I know, because the writing on the wall told me, that this installation is somehow the restaging of a play written by Pablo Picasso. I do not feel it is necessary to know the event passed in order to situate myself into the present work but I can’t help wondering. So I do it. I go to Google. But only later, at the end, when I am trying my best to assimilate the various perceptions I have gleaned and tried to extract from the work.
Now it strikes me quite fittingly that this milieu is at odds with a performative piece that is the original play. Yes, there is movement in the form of a video piece, but it is recorded. It is so unlike theatre, which is live and unique and ephemeral. In contrast Bertoli beckons you into a trance or a time-loop.
The work is literally and intentionally a pastiche—but the pastiche is heightened by Bertoli’s impromptu selection of objects and materials.
The projection layers imagery that is idealised and filtered by nostalgia: pictures of mundane urban streets, surreal kitsch eroticism, impenetrable esoterica and possibly a place—somewhere in Europe or maybe Paris. Its aesthetic and haunting discordant soundtrack remind me of the film Cuadecuc, Vampir by Pere Portabella: a sort of documentary of an event, stealing scenes from the feature being shot around it—the filming of Jesus Franco’s Count Dracula. Portabella’s film has parallels with Bertoli’s ensemble installation as well. Although it was made at precisely the same time as the event it was referencing, it also does not attempt to contextualise events or create a linear narrative and like Bertoli’s video footage it contains no real dialogue.
Bertoli’s accompanying photographic montages serve as reference points to the video and the sculptural installation. They show a motley bunch of characters on a stage yet on a flat plane. They are not in any particular spatial dimension and for the most part are independent of one another.
The installation of sculptures and found objects, set in the centre of a black stage marked-out with a white grid is static, an inert panorama reminiscent of a museum display, disjointed—join the dots, if you can.
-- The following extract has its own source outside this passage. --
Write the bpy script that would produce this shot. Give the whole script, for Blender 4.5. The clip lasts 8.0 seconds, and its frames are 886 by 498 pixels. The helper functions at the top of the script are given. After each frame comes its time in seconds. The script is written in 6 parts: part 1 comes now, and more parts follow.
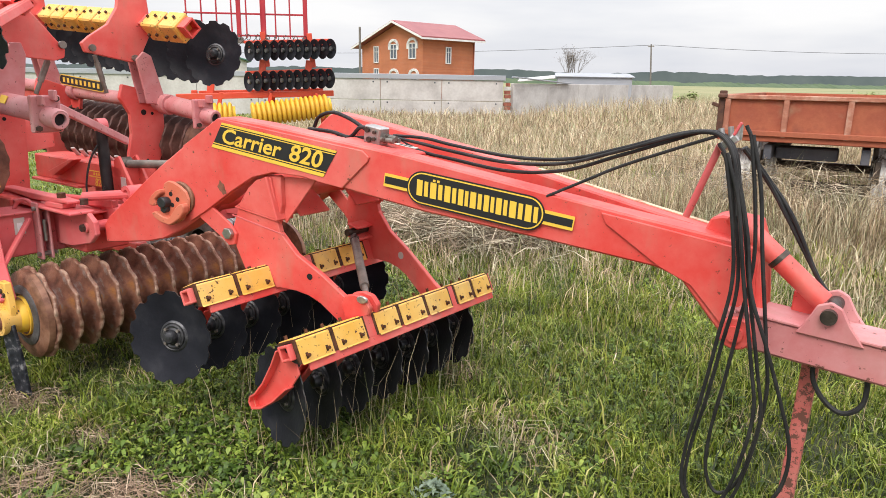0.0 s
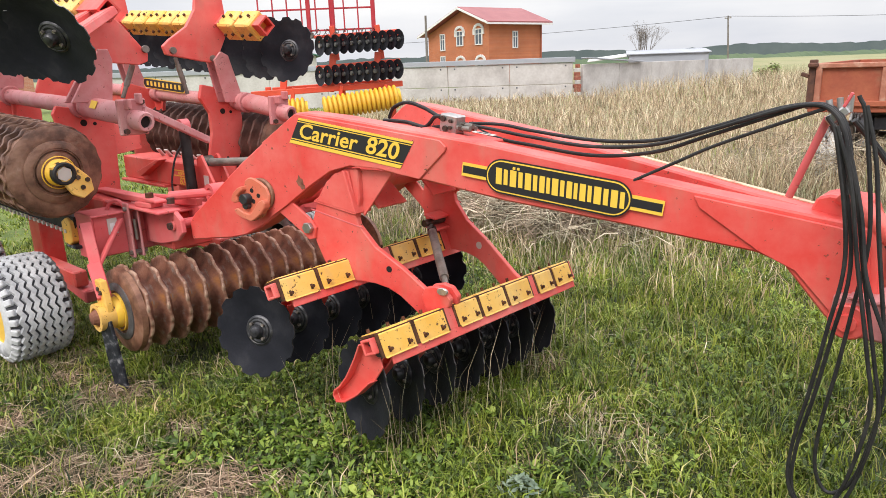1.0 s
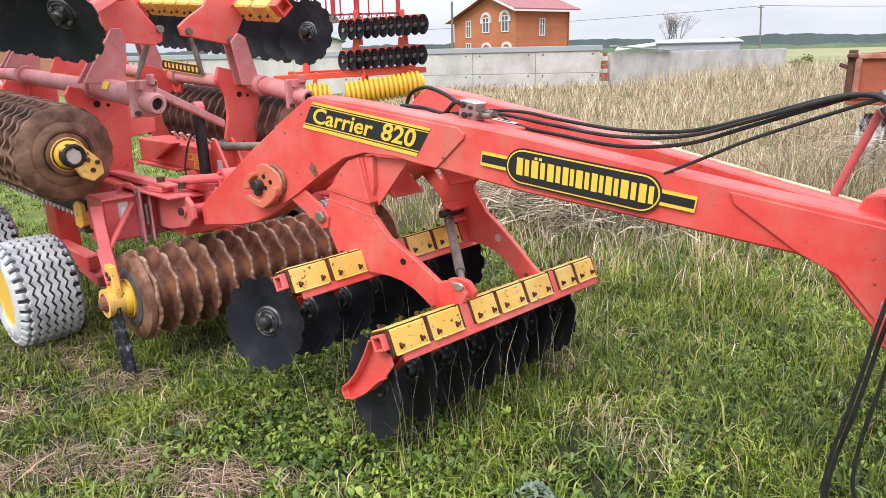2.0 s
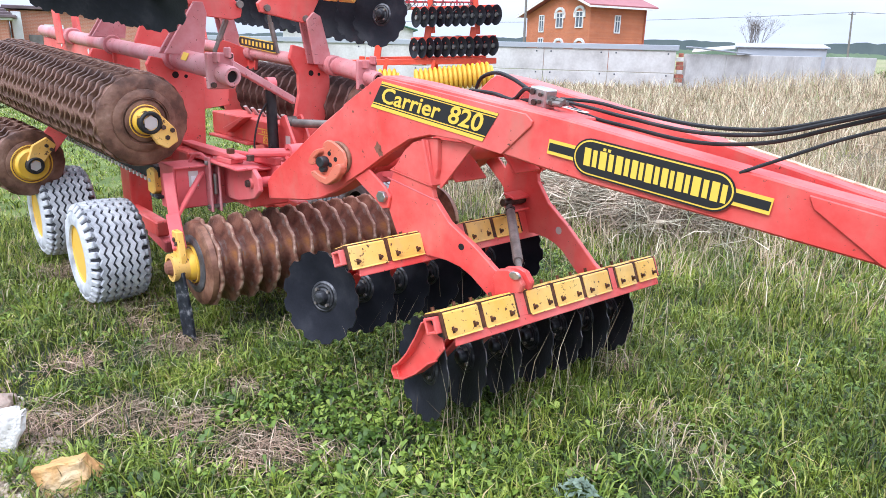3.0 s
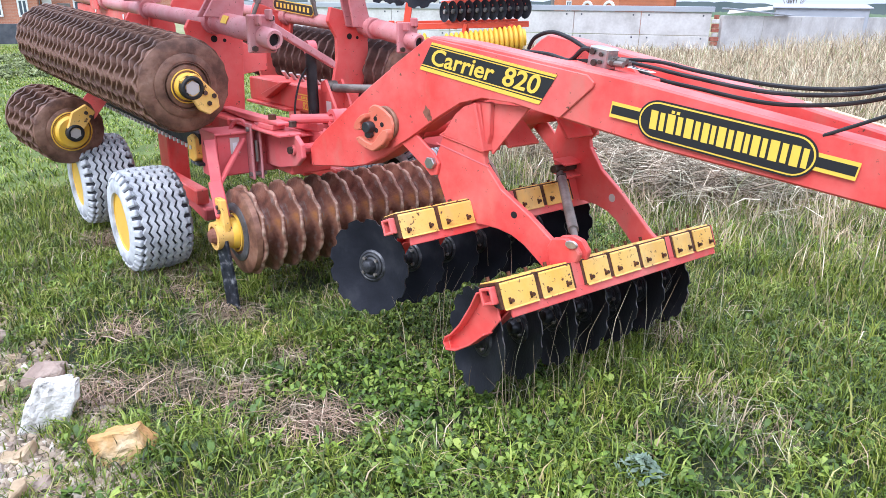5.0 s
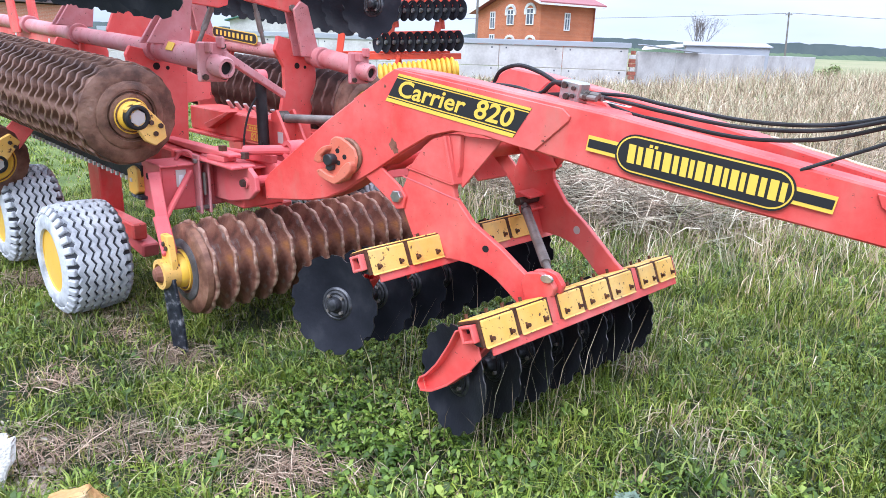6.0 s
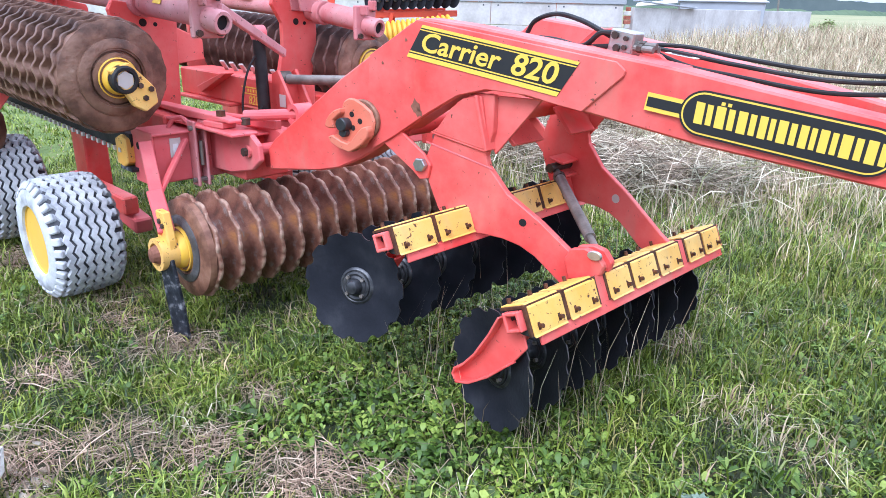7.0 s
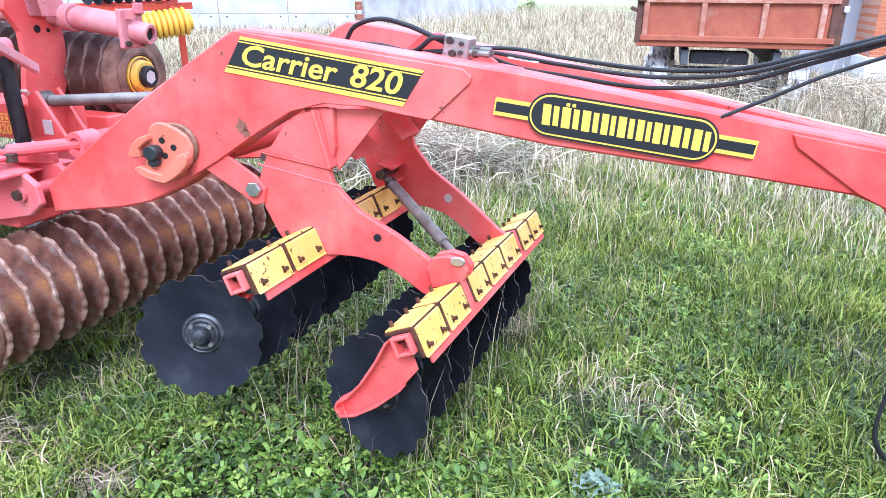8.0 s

The mannequin standing upright in a trunk recalls a character from the images. It reminds me of a crime scene investigation. A mannequin becomes a proxy for the missing one, roadside at the point of ‘departure’ dressed in the victim’s clothing in order to trigger memories.
Post-planning: Damiano Bertoli, Julian Hooper, Andrew Hurle, Alex Martinis Roe, Michelle Nikou, Ian Potter Museum of Art, University of Melbourne, 31 March – 22 July 2012.